>> Begin
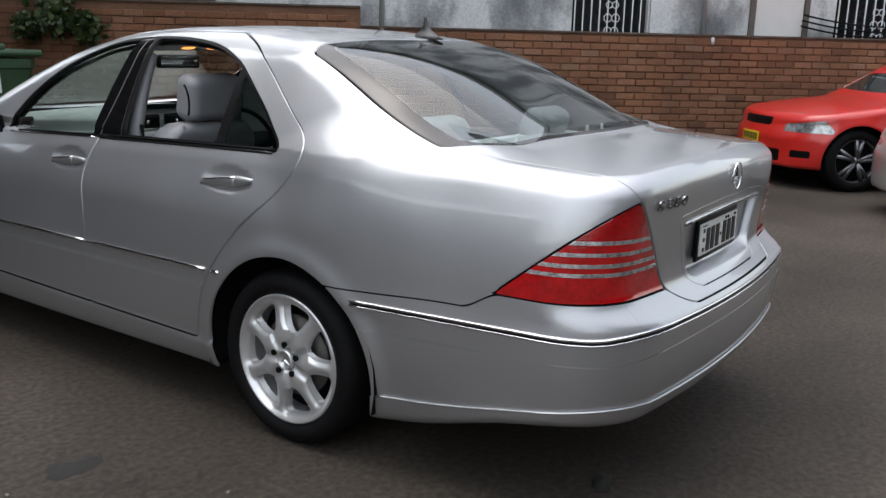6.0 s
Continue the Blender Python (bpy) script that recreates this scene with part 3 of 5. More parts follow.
# outside mirrors
for left in (True, False):
    sg = -1 if left else 1
    cx = 0.955

    def f_mir(p):
        q = p.copy()
        q[..., 0] = np.abs(q[..., 0])
        s = rbox(q, (cx, 3.765, 1.015), (0.115, 0.075, 0.074), 0.066)
        arm = rbox(q, (0.865, 3.79, 0.975), (0.06, 0.045, 0.028), 0.02)
        s = smin(s, arm, 0.03)
        return np.maximum(s, -rbox(q, (cx + 0.002, 3.69, 1.015), (0.105, 0.018, 0.064), 0.016))
    lo, hi = (0.78, 3.66, 0.90), (1.14, 3.88, 1.10)
    if left:
        lo, hi = (-hi[0], lo[1], lo[2]), (-lo[0], hi[1], hi[2])
    mo = soft("door_mirror", f_mir, lo, hi, 0.011, PAINT, sides[("front_door", left)], "silver door mirror")
    bm = bmesh.new()
    n = 28
    ring = []
    for k in range(n):
        a = 2 * math.pi * k / n
        c, s = math.cos(a), math.sin(a)
        ring.append(bm.verts.new((sg * (cx + 0.002) + 0.104 * abs(c) ** 0.75 * (1 if c > 0 else -1), 3.697, 1.015 + 0.063 * abs(s) ** 0.75 * (1 if s > 0 else -1))))
    bm.faces.new(ring)
    bmesh.ops.recalc_face_normals(bm, faces=bm.faces)
    e = bmesh.ops.extrude_face_region(bm, geom=list(bm.faces))
    bmesh.ops.translate(bm, vec=(0, 0.004, 0), verts=[v for v in e["geom"] if isinstance(v, bmesh.types.BMVert)])
    part("mirror_glass", bm, mat("mirror", (0.8, 0.82, 0.82), 0.02, 1.0, var=0.01), mo, smooth=False)
    bm = bmesh.new()
    box(bm, (sg * 0.845, 3.70, 1.00), (0.02, 0.13, 0.10), Matrix.Rotation(radians(8 * sg), 3, "Y"), 0.006)
    part("mirror_foot", bm, RUBBER, sides[("front_door", left)])

# emblem: a ring with a three-armed inlay
EY = tail_y(0, 1.003)
slope = math.degrees(math.atan2(tail_y(0, 1.05) - tail_y(0, 0.97), 0.08))
emblem = empty("emblem", (0, EY - 0.003, 1.003))
emblem.parent = car
emblem["label"] = "chrome ring emblem on the boot lid"
bm = bmesh.new()
prof = [(0.003 * math.sin(a) - 0.004, 0.0445 + 0.0035 * math.cos(a)) for a in [2 * math.pi * i / 8 for i in range(8)]]
spun(bm, prof, (0, 0, 0), "y", 56)
bmesh.ops.recalc_face_normals(bm, faces=bm.faces)
part("ring", bm, CHROME, emblem)
for k in range(3):
    a = math.pi / 2 + 2 * math.pi * k / 3
    bm = bmesh.new()
    d, n = Vector((math.cos(a), 0, math.sin(a))), Vector((-math.sin(a), 0, math.cos(a)))
    tip, l, r, top = d * 0.043, n * 0.0068 + d * 0.004, -n * 0.0068 + d * 0.004, Vector((0, -0.007, 0))
    back = [bm.verts.new(v) for v in (Vector((0, 0, 0)) - d * 0.004, l, tip, r)]
    t = bm.verts.new(top)
    for i in range(4):
        bm.faces.new((back[i], back[(i + 1) % 4], t))
    bm.faces.new(back[::-1])
    bmesh.ops.recalc_face_normals(bm, faces=bm.faces)
    part("arm", bm, CHROME, emblem, smooth=False)
bm = bmesh.new()
rod(bm, (0, 0.0, -0.04), (0, 0.02, -0.04), 0.004, 8)
part("pin", bm, CHROME, emblem)


# model badge, figure by figure
def letter(ch, x, z, size, material, parent, name="figure", depth=0.004, bold=0.0):
    c = bpy.data.curves.new(name, "FONT")
    c.body, c.size, c.extrude, c.offset = ch, size, depth, bold
    c.resolution_u = 6
    tmp = bpy.data.objects.new(name, c)
    me = bpy.data.meshes.new_from_object(tmp)
    bpy.data.objects.remove(tmp)
    me.materials.append(material)
    for q in me.polygons:
        q.use_smooth = False
    ob = new(name, me)
    y = tail_y(x + size * 0.28, z + size * 0.3)
    sl = math.degrees(math.atan((tail_y(x + size * 0.28 + 0.02, z) - tail_y(x + size * 0.28 - 0.02, z)) / 0.04))
    ob.matrix_world = pose(x, y - 0.003, z, 98, 0, sl) @ Matrix.Diagonal((1.6, 1, 1, 1))
    ob.parent = parent
    return ob


# chrome darkened: the badge's dark reflection is put into its colour
BADGE = mat("dark_reflection_chrome", (0.34, 0.34, 0.35), 0.12, 1.0, var=0.15)
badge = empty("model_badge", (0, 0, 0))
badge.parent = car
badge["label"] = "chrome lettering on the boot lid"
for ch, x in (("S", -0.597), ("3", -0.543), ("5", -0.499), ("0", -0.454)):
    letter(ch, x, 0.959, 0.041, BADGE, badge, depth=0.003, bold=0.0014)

# number plate in its black holder, tilted with the hollow
PZ, PX = 0.806, -0.028
py = tail_y(PX, PZ) - 0.010
plate = empty("number_plate", (PX, py, PZ))
plate.parent = car
plate["label"] = "white number plate with dark characters in a black holder"
bm = bmesh.new()
box(bm, (0, 0.004, 0), (0.410, 0.012, 0.140), bevel=0.004)
part("plate_holder", bm, RUBBER, plate, "black plastic plate holder")
bm = bmesh.new()
box(bm, (0.002, -0.004, 0.001), (0.382, 0.006, 0.107), bevel=0.002)
part("plate_face", bm, WHITE, plate, "white reflective plate")


def mark(name, x, z, w, h, y=-0.0085, parent=None, material=None):
    bm = bmesh.new()
    box(bm, (x, y, z), (w, 0.003, h), bevel=0.0008, seg=1)
    return part(name, bm, material or INK, parent or plate, smooth=False)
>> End
Given task: Transcribe all of the material exactly, leaving out whatever pictures it contains.

Finished answer:
6.0 s
Continue the Blender Python (bpy) script that recreates this scene with part 3 of 5. More parts follow.
# outside mirrors
for left in (True, False):
    sg = -1 if left else 1
    cx = 0.955

    def f_mir(p):
        q = p.copy()
        q[..., 0] = np.abs(q[..., 0])
        s = rbox(q, (cx, 3.765, 1.015), (0.115, 0.075, 0.074), 0.066)
        arm = rbox(q, (0.865, 3.79, 0.975), (0.06, 0.045, 0.028), 0.02)
        s = smin(s, arm, 0.03)
        return np.maximum(s, -rbox(q, (cx + 0.002, 3.69, 1.015), (0.105, 0.018, 0.064), 0.016))
    lo, hi = (0.78, 3.66, 0.90), (1.14, 3.88, 1.10)
    if left:
        lo, hi = (-hi[0], lo[1], lo[2]), (-lo[0], hi[1], hi[2])
    mo = soft("door_mirror", f_mir, lo, hi, 0.011, PAINT, sides[("front_door", left)], "silver door mirror")
    bm = bmesh.new()
    n = 28
    ring = []
    for k in range(n):
        a = 2 * math.pi * k / n
        c, s = math.cos(a), math.sin(a)
        ring.append(bm.verts.new((sg * (cx + 0.002) + 0.104 * abs(c) ** 0.75 * (1 if c > 0 else -1), 3.697, 1.015 + 0.063 * abs(s) ** 0.75 * (1 if s > 0 else -1))))
    bm.faces.new(ring)
    bmesh.ops.recalc_face_normals(bm, faces=bm.faces)
    e = bmesh.ops.extrude_face_region(bm, geom=list(bm.faces))
    bmesh.ops.translate(bm, vec=(0, 0.004, 0), verts=[v for v in e["geom"] if isinstance(v, bmesh.types.BMVert)])
    part("mirror_glass", bm, mat("mirror", (0.8, 0.82, 0.82), 0.02, 1.0, var=0.01), mo, smooth=False)
    bm = bmesh.new()
    box(bm, (sg * 0.845, 3.70, 1.00), (0.02, 0.13, 0.10), Matrix.Rotation(radians(8 * sg), 3, "Y"), 0.006)
    part("mirror_foot", bm, RUBBER, sides[("front_door", left)])

# emblem: a ring with a three-armed inlay
EY = tail_y(0, 1.003)
slope = math.degrees(math.atan2(tail_y(0, 1.05) - tail_y(0, 0.97), 0.08))
emblem = empty("emblem", (0, EY - 0.003, 1.003))
emblem.parent = car
emblem["label"] = "chrome ring emblem on the boot lid"
bm = bmesh.new()
prof = [(0.003 * math.sin(a) - 0.004, 0.0445 + 0.0035 * math.cos(a)) for a in [2 * math.pi * i / 8 for i in range(8)]]
spun(bm, prof, (0, 0, 0), "y", 56)
bmesh.ops.recalc_face_normals(bm, faces=bm.faces)
part("ring", bm, CHROME, emblem)
for k in range(3):
    a = math.pi / 2 + 2 * math.pi * k / 3
    bm = bmesh.new()
    d, n = Vector((math.cos(a), 0, math.sin(a))), Vector((-math.sin(a), 0, math.cos(a)))
    tip, l, r, top = d * 0.043, n * 0.0068 + d * 0.004, -n * 0.0068 + d * 0.004, Vector((0, -0.007, 0))
    back = [bm.verts.new(v) for v in (Vector((0, 0, 0)) - d * 0.004, l, tip, r)]
    t = bm.verts.new(top)
    for i in range(4):
        bm.faces.new((back[i], back[(i + 1) % 4], t))
    bm.faces.new(back[::-1])
    bmesh.ops.recalc_face_normals(bm, faces=bm.faces)
    part("arm", bm, CHROME, emblem, smooth=False)
bm = bmesh.new()
rod(bm, (0, 0.0, -0.04), (0, 0.02, -0.04), 0.004, 8)
part("pin", bm, CHROME, emblem)


# model badge, figure by figure
def letter(ch, x, z, size, material, parent, name="figure", depth=0.004, bold=0.0):
    c = bpy.data.curves.new(name, "FONT")
    c.body, c.size, c.extrude, c.offset = ch, size, depth, bold
    c.resolution_u = 6
    tmp = bpy.data.objects.new(name, c)
    me = bpy.data.meshes.new_from_object(tmp)
    bpy.data.objects.remove(tmp)
    me.materials.append(material)
    for q in me.polygons:
        q.use_smooth = False
    ob = new(name, me)
    y = tail_y(x + size * 0.28, z + size * 0.3)
    sl = math.degrees(math.atan((tail_y(x + size * 0.28 + 0.02, z) - tail_y(x + size * 0.28 - 0.02, z)) / 0.04))
    ob.matrix_world = pose(x, y - 0.003, z, 98, 0, sl) @ Matrix.Diagonal((1.6, 1, 1, 1))
    ob.parent = parent
    return ob


# chrome darkened: the badge's dark reflection is put into its colour
BADGE = mat("dark_reflection_chrome", (0.34, 0.34, 0.35), 0.12, 1.0, var=0.15)
badge = empty("model_badge", (0, 0, 0))
badge.parent = car
badge["label"] = "chrome lettering on the boot lid"
for ch, x in (("S", -0.597), ("3", -0.543), ("5", -0.499), ("0", -0.454)):
    letter(ch, x, 0.959, 0.041, BADGE, badge, depth=0.003, bold=0.0014)

# number plate in its black holder, tilted with the hollow
PZ, PX = 0.806, -0.028
py = tail_y(PX, PZ) - 0.010
plate = empty("number_plate", (PX, py, PZ))
plate.parent = car
plate["label"] = "white number plate with dark characters in a black holder"
bm = bmesh.new()
box(bm, (0, 0.004, 0), (0.410, 0.012, 0.140), bevel=0.004)
part("plate_holder", bm, RUBBER, plate, "black plastic plate holder")
bm = bmesh.new()
box(bm, (0.002, -0.004, 0.001), (0.382, 0.006, 0.107), bevel=0.002)
part("plate_face", bm, WHITE, plate, "white reflective plate")


def mark(name, x, z, w, h, y=-0.0085, parent=None, material=None):
    bm = bmesh.new()
    box(bm, (x, y, z), (w, 0.003, h), bevel=0.0008, seg=1)
    return part(name, bm, material or INK, parent or plate, smooth=False)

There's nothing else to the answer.